Global Classrooms
Virtual Exchange with Partner Institutions
In the past year, UC Santa Cruz students have worked on meaningful projects in their courses with students in Brazil, Mexico, and Colombia — without visas, currency exchange, or jet lag. This amazing feat was accomplished by a cohort of instructor pairs from UC Santa Cruz and partner institutions abroad who participated in Global Classrooms, a professional development and course design program focused on virtual exchange.
Virtual exchange is not new — some forms of it predate the Internet — but it didn’t come into its own until 2020, when the COVID-19 pandemic made travel difficult. In the fall of 2020, the Division of Global Engagement launched the Global Classrooms initiative, which provided faculty with opportunities for training in virtual exchange (from institutions with large virtual exchange programs) and assistance with forming partnerships with faculty at institutions abroad. In 2022, the Teaching & Learning Center’s Jessie Dubreuil and Aaron Zachmeier developed a professional development program tailored to the needs of UC Santa Cruz faculty and their partners. The program promotes the Collaborative Online International Learning (COIL) approach to virtual exchange, which emphasizes collaboration between faculty and student groups. The first cohort that participated in the program has now taught their virtual exchange courses and shared their thoughts with the TLC.

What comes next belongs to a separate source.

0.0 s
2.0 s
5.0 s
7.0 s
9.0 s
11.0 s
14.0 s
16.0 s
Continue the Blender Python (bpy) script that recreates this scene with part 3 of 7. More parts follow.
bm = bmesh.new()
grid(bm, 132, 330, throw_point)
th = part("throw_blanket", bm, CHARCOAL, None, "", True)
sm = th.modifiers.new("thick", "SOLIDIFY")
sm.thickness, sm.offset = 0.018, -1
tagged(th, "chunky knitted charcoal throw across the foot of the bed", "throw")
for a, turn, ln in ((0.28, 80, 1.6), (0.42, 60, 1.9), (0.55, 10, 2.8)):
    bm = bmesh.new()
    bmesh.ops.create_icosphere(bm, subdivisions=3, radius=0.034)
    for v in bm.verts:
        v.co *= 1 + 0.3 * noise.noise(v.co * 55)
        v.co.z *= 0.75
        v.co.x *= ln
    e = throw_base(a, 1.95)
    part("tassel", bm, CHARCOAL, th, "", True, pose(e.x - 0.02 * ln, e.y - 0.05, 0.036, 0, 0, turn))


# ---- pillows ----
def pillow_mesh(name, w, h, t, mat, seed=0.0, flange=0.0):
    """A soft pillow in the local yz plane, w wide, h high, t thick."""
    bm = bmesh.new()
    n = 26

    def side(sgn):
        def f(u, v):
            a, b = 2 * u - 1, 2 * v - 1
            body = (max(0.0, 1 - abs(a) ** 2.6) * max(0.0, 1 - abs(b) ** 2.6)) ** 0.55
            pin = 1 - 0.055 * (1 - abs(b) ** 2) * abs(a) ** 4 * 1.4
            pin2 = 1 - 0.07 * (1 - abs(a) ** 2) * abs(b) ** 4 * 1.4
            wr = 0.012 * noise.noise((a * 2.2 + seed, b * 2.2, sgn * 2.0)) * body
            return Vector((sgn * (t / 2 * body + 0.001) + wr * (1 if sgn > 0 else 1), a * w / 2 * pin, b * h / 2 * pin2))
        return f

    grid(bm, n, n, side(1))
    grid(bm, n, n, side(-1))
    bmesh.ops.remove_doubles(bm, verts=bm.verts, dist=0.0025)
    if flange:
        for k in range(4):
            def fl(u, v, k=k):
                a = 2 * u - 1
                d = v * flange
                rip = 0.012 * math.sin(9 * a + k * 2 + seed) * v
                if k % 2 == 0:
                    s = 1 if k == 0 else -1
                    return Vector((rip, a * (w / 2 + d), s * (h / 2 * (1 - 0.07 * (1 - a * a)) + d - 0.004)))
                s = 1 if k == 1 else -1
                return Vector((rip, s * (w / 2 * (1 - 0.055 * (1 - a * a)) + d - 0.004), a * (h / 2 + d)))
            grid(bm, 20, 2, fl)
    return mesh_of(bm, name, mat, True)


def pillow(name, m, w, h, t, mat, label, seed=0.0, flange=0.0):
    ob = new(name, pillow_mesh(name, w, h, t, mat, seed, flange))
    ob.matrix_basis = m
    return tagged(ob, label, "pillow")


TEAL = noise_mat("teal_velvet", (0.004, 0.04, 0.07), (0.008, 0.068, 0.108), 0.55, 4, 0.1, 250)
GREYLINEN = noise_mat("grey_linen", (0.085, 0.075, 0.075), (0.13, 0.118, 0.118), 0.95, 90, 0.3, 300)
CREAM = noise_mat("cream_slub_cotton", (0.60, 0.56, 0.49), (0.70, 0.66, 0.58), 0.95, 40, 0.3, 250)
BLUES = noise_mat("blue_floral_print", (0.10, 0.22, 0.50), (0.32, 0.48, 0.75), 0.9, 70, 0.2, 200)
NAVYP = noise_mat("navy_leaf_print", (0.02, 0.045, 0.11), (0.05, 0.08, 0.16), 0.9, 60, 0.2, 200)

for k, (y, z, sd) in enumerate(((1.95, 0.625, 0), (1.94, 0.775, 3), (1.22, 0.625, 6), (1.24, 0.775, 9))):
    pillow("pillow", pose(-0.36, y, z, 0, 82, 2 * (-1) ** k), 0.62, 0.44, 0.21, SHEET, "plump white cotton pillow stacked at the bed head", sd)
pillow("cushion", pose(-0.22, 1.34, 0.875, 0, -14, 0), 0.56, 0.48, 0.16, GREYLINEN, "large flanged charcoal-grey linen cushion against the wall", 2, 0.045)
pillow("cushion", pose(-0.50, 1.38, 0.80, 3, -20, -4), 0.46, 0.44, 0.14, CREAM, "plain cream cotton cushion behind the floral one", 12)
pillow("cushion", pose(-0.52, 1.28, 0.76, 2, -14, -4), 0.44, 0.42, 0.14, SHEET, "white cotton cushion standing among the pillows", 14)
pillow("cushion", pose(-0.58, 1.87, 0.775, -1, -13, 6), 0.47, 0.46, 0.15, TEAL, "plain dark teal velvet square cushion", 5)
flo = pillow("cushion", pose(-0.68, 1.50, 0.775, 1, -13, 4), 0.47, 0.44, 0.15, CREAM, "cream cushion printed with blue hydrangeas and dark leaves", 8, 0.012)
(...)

The Sociology Department’s Hiroshi Fukurai worked with longtime friend Denis Halis from Universidade Estácio de Sá in Rio de Janeiro (UNESA), Brazil, to design a course that brought together undergraduate students from Santa Cruz with law school students at UNESA to produce original research papers on environmental justice topics. Both Fukurai and Halis commented on the quality of communication between their two groups of students. Halis noted the effort UC Santa Cruz students made with UNESA students, not all of whom were confident in English, which was used as the lingua franca for the exchange. “They really tried to understand and make themselves understood,” Halis said. Instead of just speaking out, they really tried to be understood, and in the end, there was true and meaningful mutual learning as they had distinct backgrounds and experiences.”

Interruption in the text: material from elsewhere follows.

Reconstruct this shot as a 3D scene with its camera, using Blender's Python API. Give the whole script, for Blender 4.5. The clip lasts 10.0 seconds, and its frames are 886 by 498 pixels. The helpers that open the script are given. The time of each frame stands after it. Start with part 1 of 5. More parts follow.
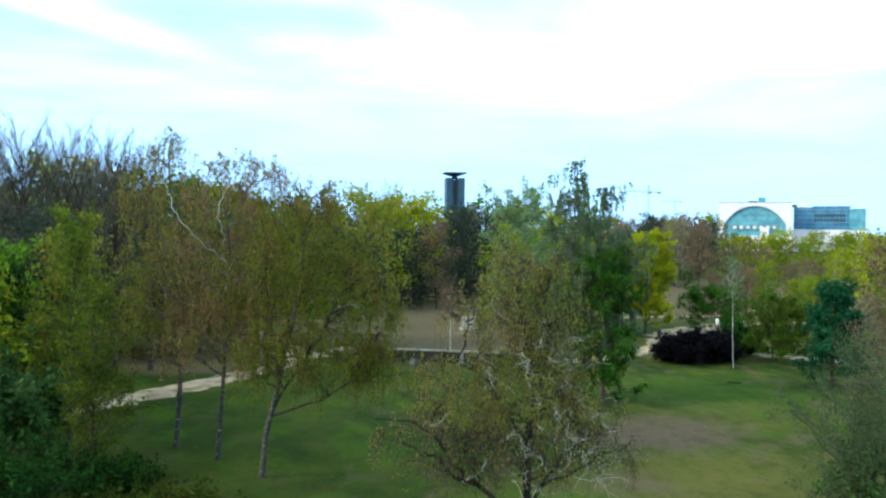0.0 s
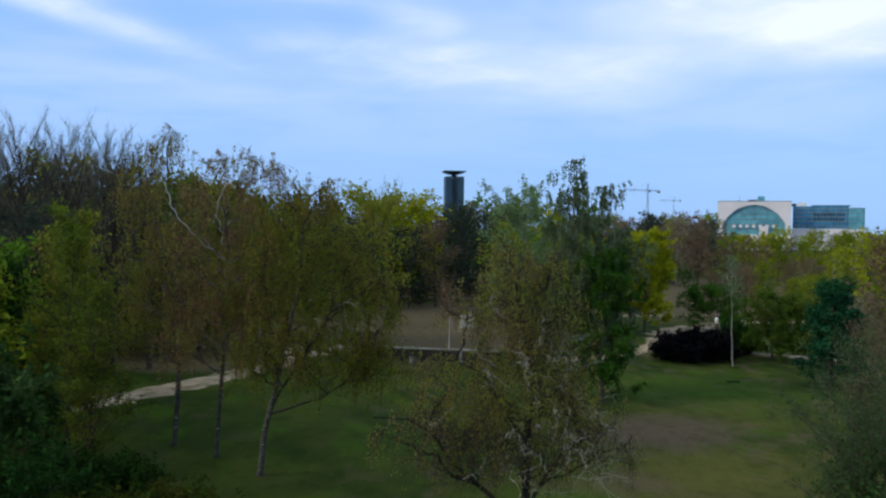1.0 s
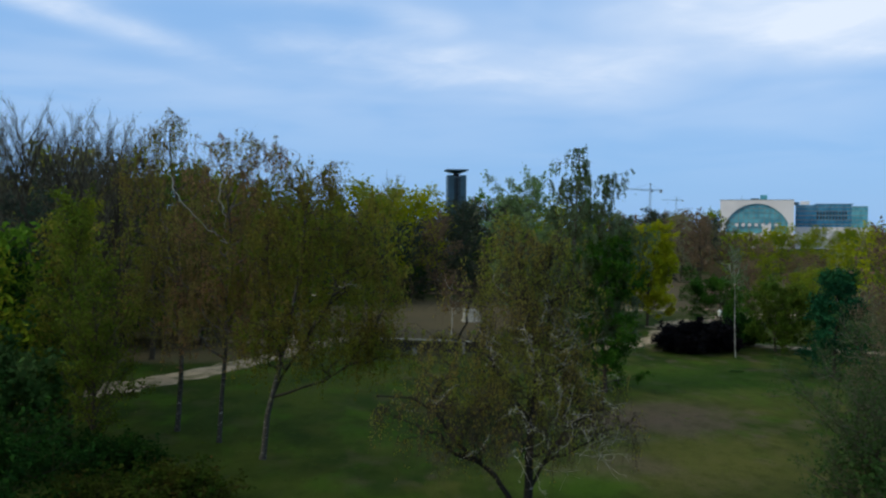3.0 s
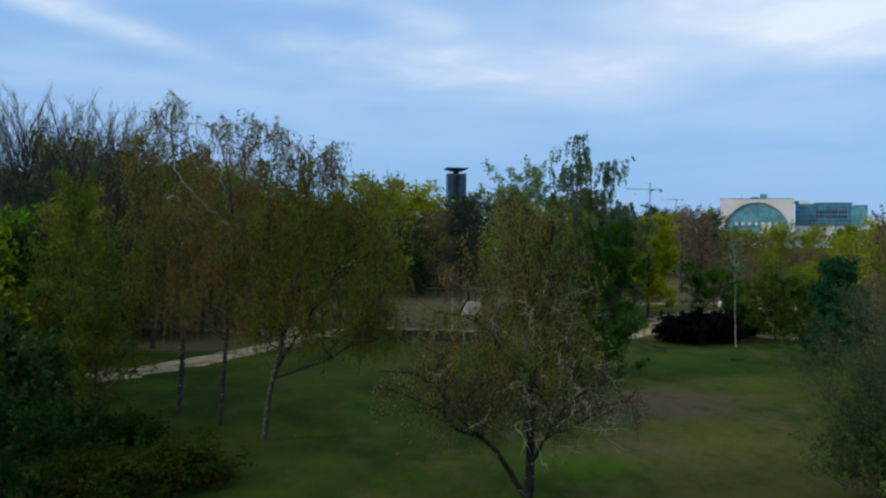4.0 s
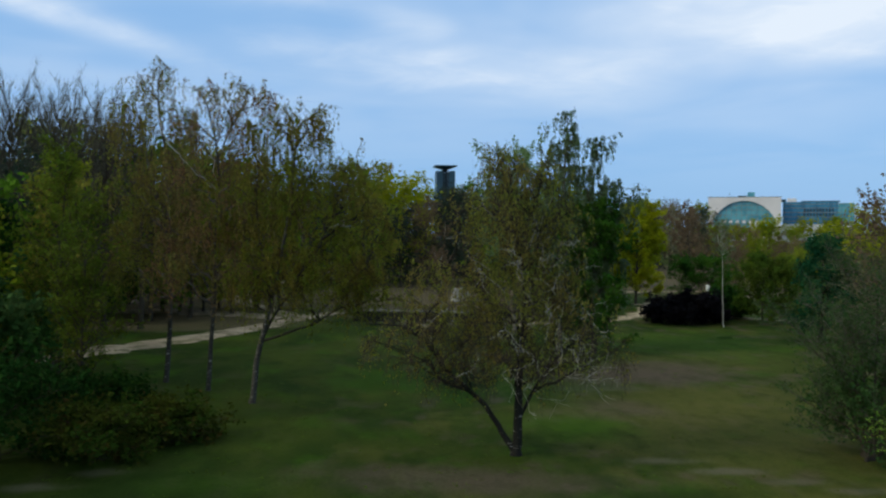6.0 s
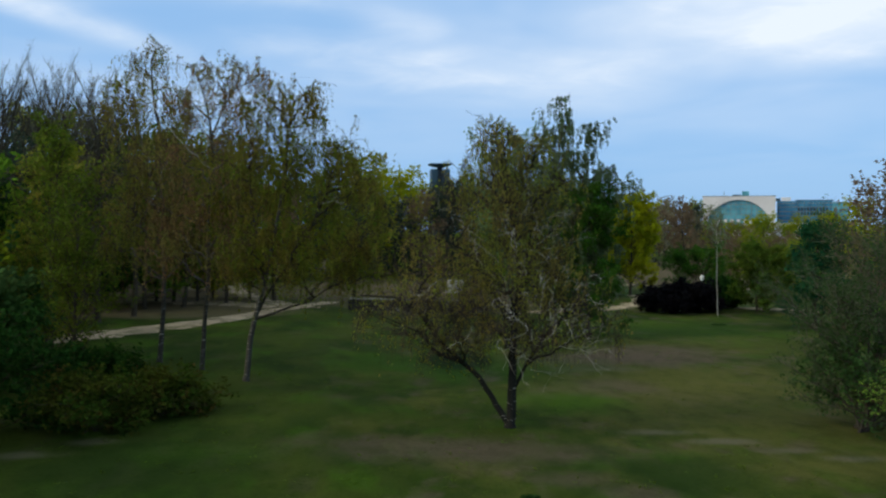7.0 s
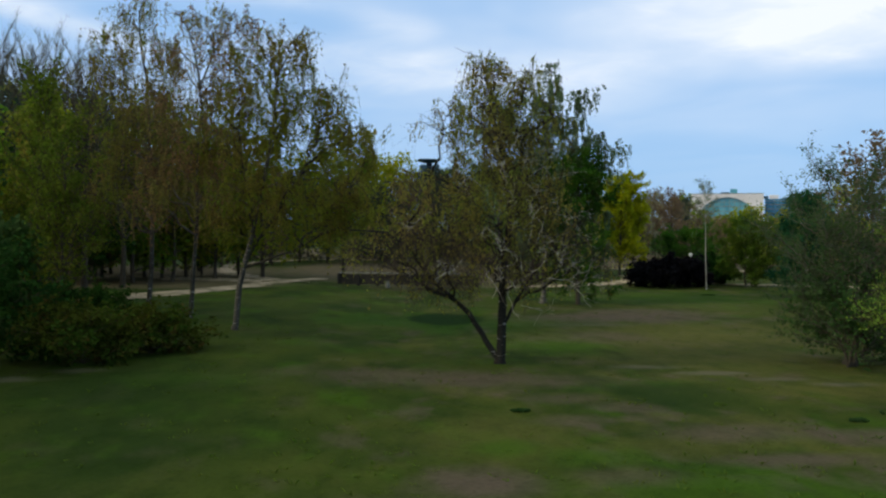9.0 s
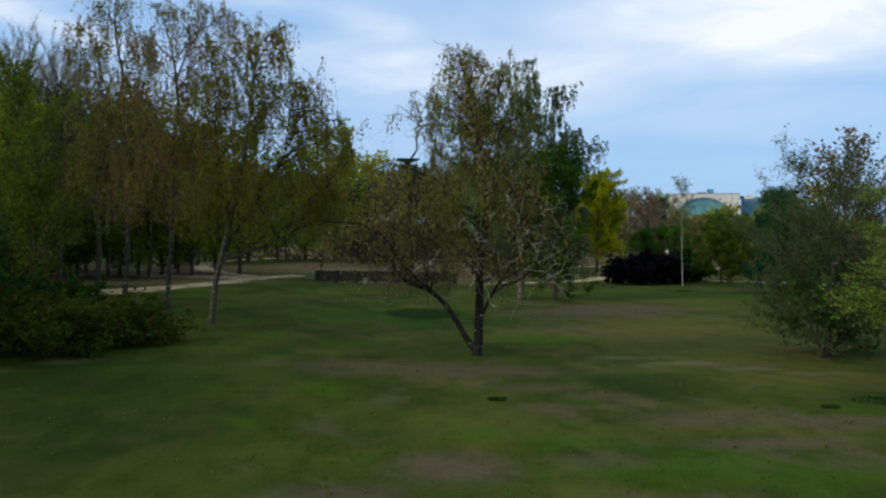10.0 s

Writing instructor Tiffany Wong and her partner Lourdes Pérez Cesari from Universidad Autónoma del Estado de Hidalgo in Pachuca, Mexico, paired writing and theater students, who wrote, performed, and recorded short plays in the style of commedia dell’arte. Pérez Cesari and Wong were pleased to see that their students were able to negotiate differences in culture and communication in productive ways. “We had amazing groups of students working with their creativity, using technology in a fun way,” Pérez Cesari said. “They found ways to communicate even when it was hard because they didn’t speak the same language, they found ways to work together. Some even worked a sketch around a mistake they made about meat loaf (which in Spanish is pastel de carne), calling it “meat cake” and making a bit about it.”
And while the process is often more important than the product in collaborative student work, Wong and Pérez Cesari’s students produced excellent work. “What really surprised me at the end,” Wong said, “was how well their final videos turned out: how dedicated my students were to understanding character and plot development, and how well Lourdes’ students were at working with and helping my students become more embodied writers.”
Finally, Carolina Gonzalez Riaño worked with a group of instructors at Universidad Distrital Francisco José de Caldas in Bogota, Colombia (Luisa Fernanda Vargaz Téllez, José Assad Cuellar, and César Luis Morales Figueroa), to design a series of collaborative activities focused on monsters in society for Spanish-speaking first-year students in Santa Cruz and performing arts students in Bogota. “I was surprised by the possibilities for motivation and flexibility in the evaluation processes, because we had different levels, different types of undergraduate students, different interests, and, to top it all, different cultures,” Vargaz Téllez said. “In spite of everything, including institutional difficulties at Universidad Distrital (the university’s email system was hacked near the beginning of the term), I think we achieved a good result.”
In each Global Classrooms course, students gained invaluable experience collaborating with their peers at partner institutions, negotiating, communicating, and leveraging their differences.
At this writing, a new faculty cohort has begun to design the next set of Global Classrooms courses, which will give UC Santa Cruz students the opportunity to work with students from Universidade Federal Fluminense in Niterói, Brazil, Université de Douala in Douala, Cameroon, Universidad Catolica in Santiago, Chile, and UNESA in Rio de Janeiro, Brazil. The Division of Global Engagement and the TLC have meanwhile opened the call to faculty to identify the next cohort to develop Global Classrooms, with training set to begin in fall 2024.